« Miss Sarajevo » – Ingrid Thobois

Miss SarajevoJoaquim, jeune photographe de vingt ans arrive dans Sarajevo en guerre…nous sommes en 1993. Terrible période, terribles souvenirs pour les plus anciens. La guerre était à nos portes. Joaquim reste traumatisé par la mort de Viviane, sa petite sœur de 15 ans, qui s’est défenestrée. Ces souvenirs lui reviennent à l’esprit, en boucle.
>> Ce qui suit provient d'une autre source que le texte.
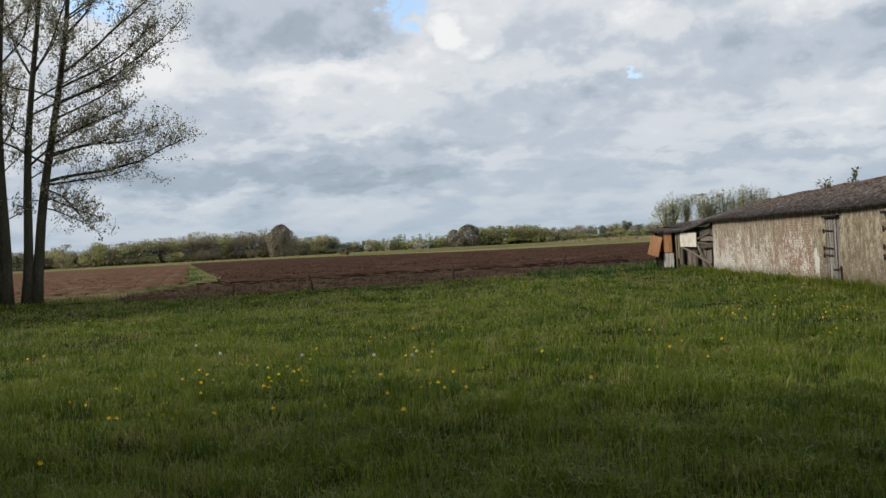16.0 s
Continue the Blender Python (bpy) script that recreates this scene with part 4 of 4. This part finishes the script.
def tufts(n, blades, r0, r1, seed, name, label, mat, tall, wide, spread, stretch=(-36, 27), low=0.0, spots=None):
    """Separate clumps of coarse grass: blades that fan out from one root."""
    g = np.random.RandomState(seed)
    co = []
    for i in range(n):
        az = radians(g.uniform(*stretch))
        r = math.sqrt(g.uniform(r0 ** 2, r1 ** 2)) if g.rand() < 0.5 else g.uniform(r0, r1)
        if low == 0.0 and not spots and r > meadow_edge(math.degrees(az)) - 0.3:
            continue
        x, y = r * math.sin(az), r * math.cos(az)
        if spots:
            x, y = spots[i % len(spots)]
            r = math.hypot(x, y)
        elif in_shed(np.array([x]), np.array([y]))[0][0]:
            continue
        k = 0.6 + 0.8 * g.rand()
        for b in range(blades):
            a, lean = g.uniform(0, 2 * math.pi), abs(g.normal(0, 0.5))
            h = tall * k * g.uniform(0.55, 1.1)
            px, py = x + g.normal() * spread * k, y + g.normal() * spread * k
            dx, dy = math.cos(a) * lean * h, math.sin(a) * lean * h
            w = wide * (1 + r * 0.035) * 0.5
            fx, fy = -math.sin(a + 0.6) * w, math.cos(a + 0.6) * w
            mx, my = px + dx * 0.4, py + dy * 0.4
            co.append([(px - fx, py - fy, low - 0.03), (px + fx, py + fy, low - 0.03), (mx - fx * 0.85, my - fy * 0.85, low + h * 0.6), (mx + fx * 0.85, my + fy * 0.85, low + h * 0.6), (px + dx, py + dy, low + h * (1 - 0.25 * min(lean, 1.5)))])
    tagged(new(name, blade_mesh(name, np.array(co), mat)), label, "grass", kind="stuff")


DARKBLADE = island_ramp(material("coarse_dark_grass", [(0.4, (0.030, 0.066, 0.010)), (0.6, (0.072, 0.125, 0.018))], 1.0, 0.5, 0, transl=0.3), [(0, (0.024, 0.052, 0.009)), (0.75, (0.080, 0.142, 0.022)), (1, (0.20, 0.26, 0.055))], 0.6)
DRYBLADE = island_ramp(material("dry_grass_stems", [(0.4, (0.26, 0.21, 0.10)), (0.6, (0.40, 0.33, 0.18))], 1.0, 0.7, 0, transl=0.3), [(0, (0.20, 0.16, 0.07)), (1, (0.48, 0.40, 0.24))], 0.6)
BROADLEAF = island_ramp(material("weed_leaves", [(0.4, (0.045, 0.085, 0.016)), (0.6, (0.085, 0.135, 0.030))], 1.0, 0.5, 0, transl=0.3), [(0, (0.035, 0.075, 0.014)), (1, (0.12, 0.17, 0.045))], 0.5)
tufts(800, 40, 5.0, 46, 11, "coarse_grass", "darker coarse grass in tufts", DARKBLADE, 0.165, 0.006, 0.085)
tufts(420, 44, 5.0, 15, 21, "tall_grass", "long fresh grass in spreading clumps", BLADE, 0.20, 0.0055, 0.075)
rw = random.Random(77)
foot = []
for k in range(230):
    v = SHED @ Vector((-0.08 - abs(rw.gauss(0, 0.22)), rw.uniform(-0.4, LENGTH + 4) + 0.5 * math.sin(k), 0))
    if math.sin(v.y * 2.3) + 0.6 * math.sin(v.y * 5.1) > -0.7:
        foot.append((v.x, v.y))
tufts(len(foot), 34, 5, 46, 22, "tall_grass", "tall fresh grass along the foot of the shed", BLADE, 0.30, 0.0065, 0.10, spots=foot)
worn = [tuple((SHED @ Vector((-0.55 + rw.gauss(0, 0.22), 8.9 + rw.gauss(0, 0.7), 0)))[:2]) for k in range(60)]
tufts(len(worn), 16, 5, 46, 23, "dry_grass", "flattened dry grass before the shed", DRYBLADE, 0.10, 0.006, 0.12, spots=worn)
tufts(2300, 12, 5.0, 47, 12, "dry_grass", "pale dry grass stems", DRYBLADE, 0.15, 0.0038, 0.24)
tufts(320, 10, 5.0, 44, 13, "weeds", "broad-leaved weeds among the grass", BROADLEAF, 0.10, 0.022, 0.06)
tufts(90, 22, 40, 49, 14, "weeds", "dark weeds along the field's edge", BROADLEAF, 0.26, 0.022, 0.16, (-4, 4))
tufts(110, 24, 39.5, 44, 15, "verge_grass", "tufts of grass on the verge", BLADE, 0.16, 0.012, 0.25, (-44, -28.5), 0.08)
tufts(260, 16, 41, 46.5, 18, "dry_verge_grass", "dry grass on the verge", DRYBLADE, 0.15, 0.010, 0.3, (-44, -28), 0.10)
tufts(26, 14, 57, 120, 16, "strip_grass", "tufts of grass between the two fields", BROADLEAF, 0.09, 0.014, 0.22, (-23.82, -23.55), 0.28)
tufts(9, 16, 57, 64, 17, "strip_grass", "tufts of grass at the end of the strip", BROADLEAF, 0.16, 0.014, 0.22, (-23.7, -23.25), 0.26)
tufts(40, 16, 58, 75, 19, "dry_strip_grass", "dry grass at the end of the strip", DRYBLADE, 0.10, 0.010, 0.22, (-23.4, -22.5), 0.24)

tufts(260, 14, 330, 390, 20, "reeds", "pale dry reeds at the field's far end", DRYBLADE, 0.8, 0.03, 2.2, (-1.2, 3.0), 0.01)


def clods(n, r0, r1, a0, a1, low, size, seed, name, label, mat):
    """Lumps of earth lying over a field, thinning out with distance."""
    g = np.random.RandomState(seed)
    vs, fs = [], []
    for i in range(n):
        az, r = radians(g.uniform(a0, a1)), r0 + (r1 - r0) * g.rand() ** 1.6
        x, y = r * math.sin(az), r * math.cos(az)
        k = size * (0.4 + g.rand() ** 2 * 1.3)
        b = len(vs)
        q = g.uniform(0, 6.28)
        vs += [(x + k * math.cos(q + j * 1.57) * g.uniform(0.7, 1.2), y + k * math.sin(q + j * 1.57) * g.uniform(0.7, 1.2), low - 0.08) for j in range(4)]
        vs.append((x + g.normal() * k * 0.3, y + g.normal() * k * 0.3, low + k * g.uniform(0.5, 1.0)))
        fs += [(b, b + 1, b + 4), (b + 1, b + 2, b + 4), (b + 2, b + 3, b + 4), (b + 3, b, b + 4)]
    tagged(new(name, mesh_of(name, vs, fs, mat)), label, "clods", kind="stuff")


clods(6000, 61, 130, -22.2, 6, 0.20, 0.10, 31, "clods", "brown clods over the ploughed field", SOIL)
clods(2200, 42, 54, -22, 4, 0.05, 0.060, 32, "clods", "earth clods beside the meadow", EARTH)
clods(1500, 42, 50, -44, -22, 0.05, 0.060, 33, "clods", "earth clods beside the meadow", EARTH)
clods(3500, 52, 110, -40, -24.2, 0.10, 0.055, 34, "clods", "pale clods over the tilled field", STUBBLE)


# ------------------------------------------------------------------ dandelions
YELLOW = material("dandelion_yellow", [(0.35, (0.62, 0.44, 0.012)), (0.65, (0.80, 0.64, 0.03))], 60, 0.7, 0)
STEM = material("pale_stem", [(0.4, (0.12, 0.16, 0.04)), (0.6, (0.20, 0.19, 0.08))], 30, 0.6, 0)
FLUFF = material("seed_fluff", [(0.4, (0.60, 0.60, 0.57)), (0.6, (0.72, 0.72, 0.69))], 80, 0.9, 0)


def flower(name, head, mat, label):
    t = thing(name, pose(0, 0, 0), label, "dandelion", "dandelions in the meadow")
    part("stem", mesh_of("stem", *tube([Vector((0, 0, -0.02)), Vector((0.006, 0, 0.08)), Vector((0, 0.004, 0.145))], [0.0035, 0.003, 0.003], 5), STEM), t)
    part("flower_head", mesh_of("flower_head", *head, mat), t)
    return t


def disc_head(rad, rows):
    """Rings of narrow petals, the inner ones steeper."""
    vs, fs = [], []
    for j in range(rows):
        n = 14 - 3 * j
        for i in range(n):
            a = 2 * math.pi * (i + 0.5 * j) / n
            r, z = rad * (1 - 0.26 * j), 0.145 + 0.004 + 0.005 * j
            d, e = Vector((math.cos(a), math.sin(a), 0)), Vector((-math.sin(a), math.cos(a), 0))
            k = len(vs)
            vs += [Vector((0, 0, z)) - e * 0.002, Vector((0, 0, z)) + e * 0.002, d * r + e * 0.0045 + Vector((0, 0, z + 0.006 + 0.004 * j)), d * r - e * 0.0045 + Vector((0, 0, z + 0.006 + 0.004 * j))]
            fs.append((k, k + 1, k + 2, k + 3))
    return vs, fs


def puff_head(rad):
    """A ball of fine spokes with small tufts."""
    g = random.Random(4)
    vs, fs = [], []
    for i in range(70):
        d = Vector((g.gauss(0, 1), g.gauss(0, 1), g.gauss(0, 1))).normalized()
        u = d.orthogonal().normalized()
        w = d.cross(u)
        c = Vector((0, 0, 0.16)) + d * rad
        k = len(vs)
        vs += [c + u * 0.006, c + w * 0.006, c - u * 0.006, c - w * 0.006]
        fs.append((k, k + 1, k + 2, k + 3))
    return vs, fs


yellow = flower("dandelion", disc_head(0.019, 3), YELLOW, "yellow dandelion flower among the grass")
clock = flower("dandelion_clock", puff_head(0.021), FLUFF, "white fluffy dandelion seed head")
SPOTS = ((-4.3, 7.97), (-3.74, 7.95), (-2.02, 8.93), (-2.43, 8.29), (-1.66, 9.69), (-1.70, 9.44), (-3.59, 9.9), (-3.6, 10.05), (-3.43, 9.61), (-4.45, 11.5), (-3.53, 11.23), (-4.41, 10.17),
         (-4.34, 10.31), (-2.43, 10.48), (-5.44, 12.2), (1.13, 10.97), (-0.28, 12.4), (-4.2, 6.6), (-4.0, 8.02), (-3.71, 10.82))
yellow.matrix_basis = pose(-1.60, 9.60, 0.0, 12, 5, 20)
clock.matrix_basis = pose(-3.0, 12.55, 0.01)
rng = random.Random(9)
for x, y in SPOTS:
    copy_thing(yellow, pose(x, y, rng.uniform(0.04, 0.07), rng.gauss(0, 14), rng.gauss(0, 14), rng.uniform(0, 360)))
for k in range(75):
    x, y = rng.choice(SPOTS)
    x, y = x + rng.gauss(0, 1.0), y + abs(rng.gauss(0.6, 1.8))
    if abs(math.atan2(x, y)) < 0.62:
        copy_thing(yellow, pose(x, y, rng.uniform(0.04, 0.10), rng.gauss(0, 20), rng.gauss(0, 20), rng.uniform(0, 360)))
for k in range(75):
    x, y = rng.gauss(3.6, 1.3), rng.gauss(16.5, 2.6)
    if not in_shed(np.array([x + 0.5]), np.array([y]))[0][0] and y > 9:
        copy_thing(yellow, pose(x, y, rng.uniform(-0.03, 0.04), rng.gauss(0, 18), rng.gauss(0, 18), rng.uniform(0, 360)))
for k in range(60):
    az, r = radians(rng.uniform(-33, 4)), rng.uniform(16, 38)
    copy_thing(yellow, pose(r * math.sin(az), r * math.cos(az), rng.uniform(0.0, 0.06), rng.gauss(0, 18), rng.gauss(0, 18), rng.uniform(0, 360)))
for x, y in ((-2.42, 12.71), (-2.45, 12.24), (-4.03, 12.67), (-5.46, 13.29), (-6.4, 14.6)):
    copy_thing(clock, pose(x, y, 0.03, rng.gauss(0, 6), rng.gauss(0, 6), rng.uniform(0, 360)))
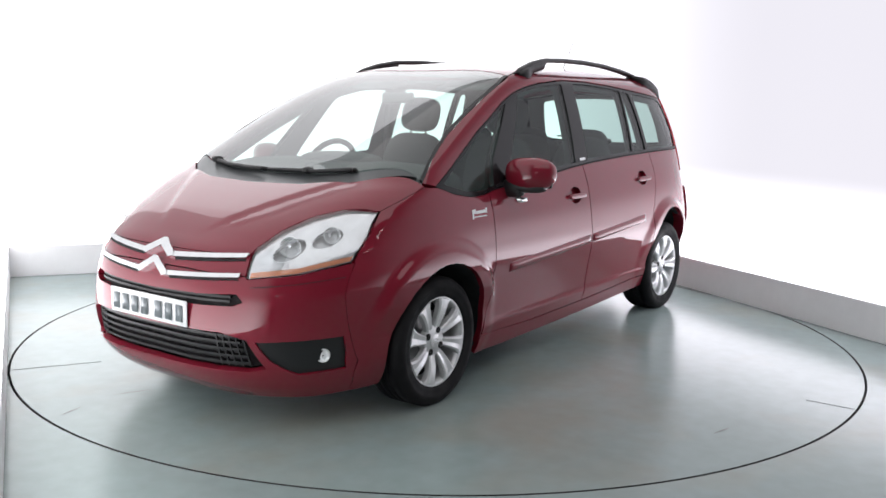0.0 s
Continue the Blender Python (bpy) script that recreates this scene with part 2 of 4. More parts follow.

C’est peut-être pour tout cela qu’il se confronte à la mort, dans son métier. 
Depuis Joaquim a une phobie des fenêtres, une peur viscérale, une peur accrue dans cette ville où les snippers prennent plaisir depuis leurs fenêtres à faire des cartons sur toutes les cibles à leur portée.
Aujourd’hui, quelques années plus tard, en 2017 Joaquim se rend aux obsèques de son père….Il ne l’avait pas vu depuis 20 ans. Un père difficile dont il fallait affronter les sautes d’humeur, les coups de tête. Jaoquim est maintenant seul, sans famille proche…courant le monde. Sa mère aussi a disparu, et il n’a jamais connu son jeune frère mort-né…un secret qui est sans doute la cause de ces malaises, de ces incompréhensions familiales.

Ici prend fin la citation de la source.